YOUR INSTRUCTIONS: Repeat every line, exactly, from the very first through the one where "18, stone_rng.uniform(0.45, 1.0))" appears. Add nothing else.

>> START DATA FOR THIS EXERCISE

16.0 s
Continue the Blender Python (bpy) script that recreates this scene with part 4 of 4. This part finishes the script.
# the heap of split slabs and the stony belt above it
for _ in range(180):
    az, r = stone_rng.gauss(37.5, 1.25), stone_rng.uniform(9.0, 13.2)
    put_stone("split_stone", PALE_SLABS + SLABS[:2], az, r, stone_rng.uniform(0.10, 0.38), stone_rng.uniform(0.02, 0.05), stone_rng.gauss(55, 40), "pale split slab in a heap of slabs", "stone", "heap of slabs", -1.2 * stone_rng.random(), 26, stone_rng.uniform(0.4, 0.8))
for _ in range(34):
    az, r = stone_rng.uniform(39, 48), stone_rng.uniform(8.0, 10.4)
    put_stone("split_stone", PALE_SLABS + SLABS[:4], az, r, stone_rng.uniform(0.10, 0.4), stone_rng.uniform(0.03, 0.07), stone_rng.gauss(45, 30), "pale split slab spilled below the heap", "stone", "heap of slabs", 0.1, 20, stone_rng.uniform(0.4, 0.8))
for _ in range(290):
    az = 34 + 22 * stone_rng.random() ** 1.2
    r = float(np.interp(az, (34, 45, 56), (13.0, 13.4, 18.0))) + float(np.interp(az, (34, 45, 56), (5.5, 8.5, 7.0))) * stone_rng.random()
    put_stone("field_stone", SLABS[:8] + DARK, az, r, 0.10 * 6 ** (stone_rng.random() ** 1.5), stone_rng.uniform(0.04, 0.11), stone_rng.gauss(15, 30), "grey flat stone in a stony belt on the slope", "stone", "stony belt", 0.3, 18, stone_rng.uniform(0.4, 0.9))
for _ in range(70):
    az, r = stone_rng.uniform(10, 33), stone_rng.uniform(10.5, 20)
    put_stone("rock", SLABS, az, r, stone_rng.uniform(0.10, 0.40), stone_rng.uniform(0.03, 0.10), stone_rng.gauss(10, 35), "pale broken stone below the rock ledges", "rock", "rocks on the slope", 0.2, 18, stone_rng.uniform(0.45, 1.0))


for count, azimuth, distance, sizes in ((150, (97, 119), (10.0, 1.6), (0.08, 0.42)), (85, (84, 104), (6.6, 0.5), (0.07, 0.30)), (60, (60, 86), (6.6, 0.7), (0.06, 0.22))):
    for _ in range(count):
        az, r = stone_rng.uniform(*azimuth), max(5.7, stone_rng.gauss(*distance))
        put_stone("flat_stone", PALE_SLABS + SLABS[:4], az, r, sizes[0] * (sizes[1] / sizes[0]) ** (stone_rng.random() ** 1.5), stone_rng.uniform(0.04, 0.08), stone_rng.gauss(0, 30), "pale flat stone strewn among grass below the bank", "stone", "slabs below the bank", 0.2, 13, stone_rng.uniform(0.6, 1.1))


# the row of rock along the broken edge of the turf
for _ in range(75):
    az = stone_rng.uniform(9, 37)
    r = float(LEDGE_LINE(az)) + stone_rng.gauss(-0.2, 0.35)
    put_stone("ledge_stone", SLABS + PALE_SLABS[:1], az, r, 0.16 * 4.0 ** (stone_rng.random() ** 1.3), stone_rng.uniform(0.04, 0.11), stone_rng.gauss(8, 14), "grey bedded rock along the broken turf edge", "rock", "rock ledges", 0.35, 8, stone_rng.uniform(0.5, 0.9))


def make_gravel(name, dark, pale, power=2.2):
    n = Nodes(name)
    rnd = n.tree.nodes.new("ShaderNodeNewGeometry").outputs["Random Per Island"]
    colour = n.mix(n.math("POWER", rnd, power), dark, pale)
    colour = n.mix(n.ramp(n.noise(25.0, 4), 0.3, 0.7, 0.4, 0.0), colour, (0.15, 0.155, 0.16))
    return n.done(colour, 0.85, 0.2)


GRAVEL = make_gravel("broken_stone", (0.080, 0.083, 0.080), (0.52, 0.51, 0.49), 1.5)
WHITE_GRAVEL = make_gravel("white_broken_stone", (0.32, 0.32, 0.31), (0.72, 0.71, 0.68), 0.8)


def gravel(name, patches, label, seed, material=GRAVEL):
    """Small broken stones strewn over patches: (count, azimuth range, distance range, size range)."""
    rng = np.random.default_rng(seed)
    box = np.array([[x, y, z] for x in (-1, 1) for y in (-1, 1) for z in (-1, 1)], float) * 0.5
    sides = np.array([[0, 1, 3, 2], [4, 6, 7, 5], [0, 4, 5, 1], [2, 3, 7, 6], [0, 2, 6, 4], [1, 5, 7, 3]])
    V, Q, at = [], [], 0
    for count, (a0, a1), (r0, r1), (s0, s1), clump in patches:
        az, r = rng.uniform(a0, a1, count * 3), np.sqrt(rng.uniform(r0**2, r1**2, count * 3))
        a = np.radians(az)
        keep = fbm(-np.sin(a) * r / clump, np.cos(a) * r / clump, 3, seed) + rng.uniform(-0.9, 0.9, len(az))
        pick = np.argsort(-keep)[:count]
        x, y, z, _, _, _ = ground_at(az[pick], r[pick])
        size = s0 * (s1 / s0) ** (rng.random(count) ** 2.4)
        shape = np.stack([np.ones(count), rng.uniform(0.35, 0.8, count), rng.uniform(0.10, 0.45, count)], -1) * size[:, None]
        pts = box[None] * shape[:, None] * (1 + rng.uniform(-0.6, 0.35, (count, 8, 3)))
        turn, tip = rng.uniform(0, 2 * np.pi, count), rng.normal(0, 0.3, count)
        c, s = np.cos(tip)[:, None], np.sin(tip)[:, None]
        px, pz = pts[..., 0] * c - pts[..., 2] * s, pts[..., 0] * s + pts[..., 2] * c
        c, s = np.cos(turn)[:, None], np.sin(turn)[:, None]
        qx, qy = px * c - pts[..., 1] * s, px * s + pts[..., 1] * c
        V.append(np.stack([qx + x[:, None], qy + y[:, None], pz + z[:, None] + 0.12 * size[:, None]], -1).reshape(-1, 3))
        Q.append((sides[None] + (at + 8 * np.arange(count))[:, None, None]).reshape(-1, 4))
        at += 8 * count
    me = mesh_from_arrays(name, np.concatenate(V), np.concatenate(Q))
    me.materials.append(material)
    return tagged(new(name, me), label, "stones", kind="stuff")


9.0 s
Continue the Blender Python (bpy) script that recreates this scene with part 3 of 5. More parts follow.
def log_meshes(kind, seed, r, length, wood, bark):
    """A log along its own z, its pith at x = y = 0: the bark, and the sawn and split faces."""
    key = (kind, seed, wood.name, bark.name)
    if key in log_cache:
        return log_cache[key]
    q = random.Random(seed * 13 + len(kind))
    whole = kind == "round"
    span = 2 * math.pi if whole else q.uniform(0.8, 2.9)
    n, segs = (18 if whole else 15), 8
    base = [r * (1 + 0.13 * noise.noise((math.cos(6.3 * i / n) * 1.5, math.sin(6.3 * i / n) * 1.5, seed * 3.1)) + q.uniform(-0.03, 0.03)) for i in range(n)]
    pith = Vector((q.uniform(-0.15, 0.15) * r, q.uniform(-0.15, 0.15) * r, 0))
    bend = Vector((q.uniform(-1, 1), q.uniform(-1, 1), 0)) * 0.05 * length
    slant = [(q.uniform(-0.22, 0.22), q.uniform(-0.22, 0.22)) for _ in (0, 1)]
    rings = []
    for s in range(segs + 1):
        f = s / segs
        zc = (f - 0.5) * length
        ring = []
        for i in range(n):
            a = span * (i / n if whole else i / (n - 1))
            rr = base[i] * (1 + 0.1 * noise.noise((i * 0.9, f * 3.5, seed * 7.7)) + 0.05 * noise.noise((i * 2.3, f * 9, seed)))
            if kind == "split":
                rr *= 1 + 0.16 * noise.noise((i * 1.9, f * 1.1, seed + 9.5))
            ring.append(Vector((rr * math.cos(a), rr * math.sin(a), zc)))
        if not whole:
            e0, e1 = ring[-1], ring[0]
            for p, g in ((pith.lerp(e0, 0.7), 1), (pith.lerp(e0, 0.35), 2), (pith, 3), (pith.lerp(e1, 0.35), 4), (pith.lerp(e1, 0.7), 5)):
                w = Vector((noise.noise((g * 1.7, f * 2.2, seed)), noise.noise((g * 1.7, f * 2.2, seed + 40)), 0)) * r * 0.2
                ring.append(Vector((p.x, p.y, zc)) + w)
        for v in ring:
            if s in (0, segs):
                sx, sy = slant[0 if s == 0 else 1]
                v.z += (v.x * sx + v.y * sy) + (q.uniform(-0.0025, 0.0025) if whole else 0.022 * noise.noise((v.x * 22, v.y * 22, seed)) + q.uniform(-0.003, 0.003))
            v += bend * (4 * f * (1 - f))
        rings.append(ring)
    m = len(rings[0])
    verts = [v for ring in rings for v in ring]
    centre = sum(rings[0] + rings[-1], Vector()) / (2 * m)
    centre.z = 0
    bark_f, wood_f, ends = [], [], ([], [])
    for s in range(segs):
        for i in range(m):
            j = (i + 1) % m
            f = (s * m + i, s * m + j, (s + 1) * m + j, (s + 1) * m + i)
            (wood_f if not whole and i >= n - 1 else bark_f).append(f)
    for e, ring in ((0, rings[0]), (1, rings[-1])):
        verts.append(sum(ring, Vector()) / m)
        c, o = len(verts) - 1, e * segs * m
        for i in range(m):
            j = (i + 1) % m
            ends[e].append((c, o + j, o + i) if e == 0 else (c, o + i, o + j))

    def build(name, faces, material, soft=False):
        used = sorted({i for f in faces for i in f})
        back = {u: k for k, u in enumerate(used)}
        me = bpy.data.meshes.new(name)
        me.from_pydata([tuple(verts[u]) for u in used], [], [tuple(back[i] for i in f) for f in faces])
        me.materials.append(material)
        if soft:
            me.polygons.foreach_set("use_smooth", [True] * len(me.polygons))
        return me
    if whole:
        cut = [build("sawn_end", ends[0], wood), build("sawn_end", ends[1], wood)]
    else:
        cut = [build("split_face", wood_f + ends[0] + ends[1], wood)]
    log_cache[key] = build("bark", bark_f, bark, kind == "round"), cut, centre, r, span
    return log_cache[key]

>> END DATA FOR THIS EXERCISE

RESPONSE TO THE EXERCISE:
16.0 s
Continue the Blender Python (bpy) script that recreates this scene with part 4 of 4. This part finishes the script.
# the heap of split slabs and the stony belt above it
for _ in range(180):
    az, r = stone_rng.gauss(37.5, 1.25), stone_rng.uniform(9.0, 13.2)
    put_stone("split_stone", PALE_SLABS + SLABS[:2], az, r, stone_rng.uniform(0.10, 0.38), stone_rng.uniform(0.02, 0.05), stone_rng.gauss(55, 40), "pale split slab in a heap of slabs", "stone", "heap of slabs", -1.2 * stone_rng.random(), 26, stone_rng.uniform(0.4, 0.8))
for _ in range(34):
    az, r = stone_rng.uniform(39, 48), stone_rng.uniform(8.0, 10.4)
    put_stone("split_stone", PALE_SLABS + SLABS[:4], az, r, stone_rng.uniform(0.10, 0.4), stone_rng.uniform(0.03, 0.07), stone_rng.gauss(45, 30), "pale split slab spilled below the heap", "stone", "heap of slabs", 0.1, 20, stone_rng.uniform(0.4, 0.8))
for _ in range(290):
    az = 34 + 22 * stone_rng.random() ** 1.2
    r = float(np.interp(az, (34, 45, 56), (13.0, 13.4, 18.0))) + float(np.interp(az, (34, 45, 56), (5.5, 8.5, 7.0))) * stone_rng.random()
    put_stone("field_stone", SLABS[:8] + DARK, az, r, 0.10 * 6 ** (stone_rng.random() ** 1.5), stone_rng.uniform(0.04, 0.11), stone_rng.gauss(15, 30), "grey flat stone in a stony belt on the slope", "stone", "stony belt", 0.3, 18, stone_rng.uniform(0.4, 0.9))
for _ in range(70):
    az, r = stone_rng.uniform(10, 33), stone_rng.uniform(10.5, 20)
    put_stone("rock", SLABS, az, r, stone_rng.uniform(0.10, 0.40), stone_rng.uniform(0.03, 0.10), stone_rng.gauss(10, 35), "pale broken stone below the rock ledges", "rock", "rocks on the slope", 0.2, 18, stone_rng.uniform(0.45, 1.0))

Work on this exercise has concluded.